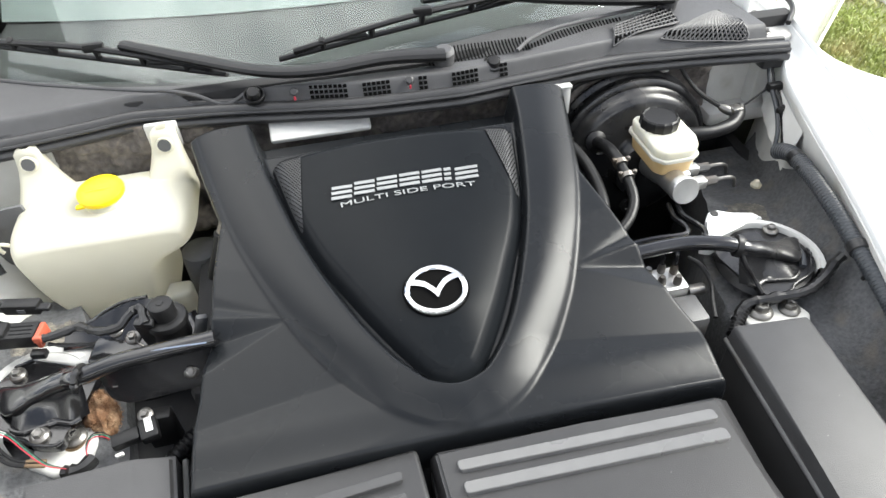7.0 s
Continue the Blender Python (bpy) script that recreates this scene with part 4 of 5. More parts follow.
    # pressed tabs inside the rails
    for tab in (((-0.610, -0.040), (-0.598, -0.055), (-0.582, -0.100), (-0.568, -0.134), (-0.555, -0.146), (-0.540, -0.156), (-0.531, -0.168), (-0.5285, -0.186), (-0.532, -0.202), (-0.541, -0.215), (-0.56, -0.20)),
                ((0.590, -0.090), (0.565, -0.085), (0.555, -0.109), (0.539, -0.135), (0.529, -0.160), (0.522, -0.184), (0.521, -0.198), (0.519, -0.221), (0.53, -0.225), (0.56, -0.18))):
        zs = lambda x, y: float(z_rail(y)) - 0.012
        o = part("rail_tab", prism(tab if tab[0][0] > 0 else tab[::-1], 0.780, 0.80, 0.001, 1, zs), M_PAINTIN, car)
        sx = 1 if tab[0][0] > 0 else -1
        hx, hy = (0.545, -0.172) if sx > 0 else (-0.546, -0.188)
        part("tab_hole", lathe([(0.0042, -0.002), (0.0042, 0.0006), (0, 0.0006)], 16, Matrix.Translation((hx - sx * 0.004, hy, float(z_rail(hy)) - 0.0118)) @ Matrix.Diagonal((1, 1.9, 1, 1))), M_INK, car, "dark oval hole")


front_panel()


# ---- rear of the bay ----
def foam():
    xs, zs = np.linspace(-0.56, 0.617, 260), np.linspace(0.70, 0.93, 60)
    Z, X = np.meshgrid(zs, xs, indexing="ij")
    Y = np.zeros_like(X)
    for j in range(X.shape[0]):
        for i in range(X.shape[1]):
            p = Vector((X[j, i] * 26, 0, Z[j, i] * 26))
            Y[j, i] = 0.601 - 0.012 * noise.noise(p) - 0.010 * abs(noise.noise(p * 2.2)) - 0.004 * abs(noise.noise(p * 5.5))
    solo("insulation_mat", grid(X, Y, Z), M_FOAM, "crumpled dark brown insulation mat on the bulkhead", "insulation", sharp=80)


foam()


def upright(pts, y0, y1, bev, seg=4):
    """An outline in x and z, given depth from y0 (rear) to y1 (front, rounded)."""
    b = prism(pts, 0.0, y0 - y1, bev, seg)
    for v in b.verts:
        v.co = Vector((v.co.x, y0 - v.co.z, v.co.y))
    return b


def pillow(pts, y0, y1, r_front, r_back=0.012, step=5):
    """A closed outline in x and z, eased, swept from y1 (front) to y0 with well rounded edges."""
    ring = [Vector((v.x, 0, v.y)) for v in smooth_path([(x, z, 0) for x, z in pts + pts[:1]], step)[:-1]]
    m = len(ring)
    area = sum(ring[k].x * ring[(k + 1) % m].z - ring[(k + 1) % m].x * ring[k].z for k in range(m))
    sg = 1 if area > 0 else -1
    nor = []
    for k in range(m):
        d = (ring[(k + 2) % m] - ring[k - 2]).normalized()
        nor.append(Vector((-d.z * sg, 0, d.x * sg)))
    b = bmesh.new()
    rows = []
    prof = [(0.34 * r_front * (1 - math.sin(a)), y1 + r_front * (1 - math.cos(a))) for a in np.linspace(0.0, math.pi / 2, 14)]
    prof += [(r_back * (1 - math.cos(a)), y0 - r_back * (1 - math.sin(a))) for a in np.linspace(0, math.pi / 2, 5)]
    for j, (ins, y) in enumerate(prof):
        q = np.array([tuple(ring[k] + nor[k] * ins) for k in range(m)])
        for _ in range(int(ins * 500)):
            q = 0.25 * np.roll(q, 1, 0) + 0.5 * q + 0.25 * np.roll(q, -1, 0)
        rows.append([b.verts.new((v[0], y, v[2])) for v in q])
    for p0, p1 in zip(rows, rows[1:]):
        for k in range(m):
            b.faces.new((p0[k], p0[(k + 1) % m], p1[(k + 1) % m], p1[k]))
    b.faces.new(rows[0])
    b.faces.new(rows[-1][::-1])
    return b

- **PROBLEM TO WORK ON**
Write out the listing above exactly as it stands, pictures excluded.

- **THE COMPLETED TASK**
7.0 s
Continue the Blender Python (bpy) script that recreates this scene with part 4 of 5. More parts follow.
    # pressed tabs inside the rails
    for tab in (((-0.610, -0.040), (-0.598, -0.055), (-0.582, -0.100), (-0.568, -0.134), (-0.555, -0.146), (-0.540, -0.156), (-0.531, -0.168), (-0.5285, -0.186), (-0.532, -0.202), (-0.541, -0.215), (-0.56, -0.20)),
                ((0.590, -0.090), (0.565, -0.085), (0.555, -0.109), (0.539, -0.135), (0.529, -0.160), (0.522, -0.184), (0.521, -0.198), (0.519, -0.221), (0.53, -0.225), (0.56, -0.18))):
        zs = lambda x, y: float(z_rail(y)) - 0.012
        o = part("rail_tab", prism(tab if tab[0][0] > 0 else tab[::-1], 0.780, 0.80, 0.001, 1, zs), M_PAINTIN, car)
        sx = 1 if tab[0][0] > 0 else -1
        hx, hy = (0.545, -0.172) if sx > 0 else (-0.546, -0.188)
        part("tab_hole", lathe([(0.0042, -0.002), (0.0042, 0.0006), (0, 0.0006)], 16, Matrix.Translation((hx - sx * 0.004, hy, float(z_rail(hy)) - 0.0118)) @ Matrix.Diagonal((1, 1.9, 1, 1))), M_INK, car, "dark oval hole")


front_panel()


# ---- rear of the bay ----
def foam():
    xs, zs = np.linspace(-0.56, 0.617, 260), np.linspace(0.70, 0.93, 60)
    Z, X = np.meshgrid(zs, xs, indexing="ij")
    Y = np.zeros_like(X)
    for j in range(X.shape[0]):
        for i in range(X.shape[1]):
            p = Vector((X[j, i] * 26, 0, Z[j, i] * 26))
            Y[j, i] = 0.601 - 0.012 * noise.noise(p) - 0.010 * abs(noise.noise(p * 2.2)) - 0.004 * abs(noise.noise(p * 5.5))
    solo("insulation_mat", grid(X, Y, Z), M_FOAM, "crumpled dark brown insulation mat on the bulkhead", "insulation", sharp=80)


foam()


def upright(pts, y0, y1, bev, seg=4):
    """An outline in x and z, given depth from y0 (rear) to y1 (front, rounded)."""
    b = prism(pts, 0.0, y0 - y1, bev, seg)
    for v in b.verts:
        v.co = Vector((v.co.x, y0 - v.co.z, v.co.y))
    return b


def pillow(pts, y0, y1, r_front, r_back=0.012, step=5):
    """A closed outline in x and z, eased, swept from y1 (front) to y0 with well rounded edges."""
    ring = [Vector((v.x, 0, v.y)) for v in smooth_path([(x, z, 0) for x, z in pts + pts[:1]], step)[:-1]]
    m = len(ring)
    area = sum(ring[k].x * ring[(k + 1) % m].z - ring[(k + 1) % m].x * ring[k].z for k in range(m))
    sg = 1 if area > 0 else -1
    nor = []
    for k in range(m):
        d = (ring[(k + 2) % m] - ring[k - 2]).normalized()
        nor.append(Vector((-d.z * sg, 0, d.x * sg)))
    b = bmesh.new()
    rows = []
    prof = [(0.34 * r_front * (1 - math.sin(a)), y1 + r_front * (1 - math.cos(a))) for a in np.linspace(0.0, math.pi / 2, 14)]
    prof += [(r_back * (1 - math.cos(a)), y0 - r_back * (1 - math.sin(a))) for a in np.linspace(0, math.pi / 2, 5)]
    for j, (ins, y) in enumerate(prof):
        q = np.array([tuple(ring[k] + nor[k] * ins) for k in range(m)])
        for _ in range(int(ins * 500)):
            q = 0.25 * np.roll(q, 1, 0) + 0.5 * q + 0.25 * np.roll(q, -1, 0)
        rows.append([b.verts.new((v[0], y, v[2])) for v in q])
    for p0, p1 in zip(rows, rows[1:]):
        for k in range(m):
            b.faces.new((p0[k], p0[(k + 1) % m], p1[(k + 1) % m], p1[k]))
    b.faces.new(rows[0])
    b.faces.new(rows[-1][::-1])
    return b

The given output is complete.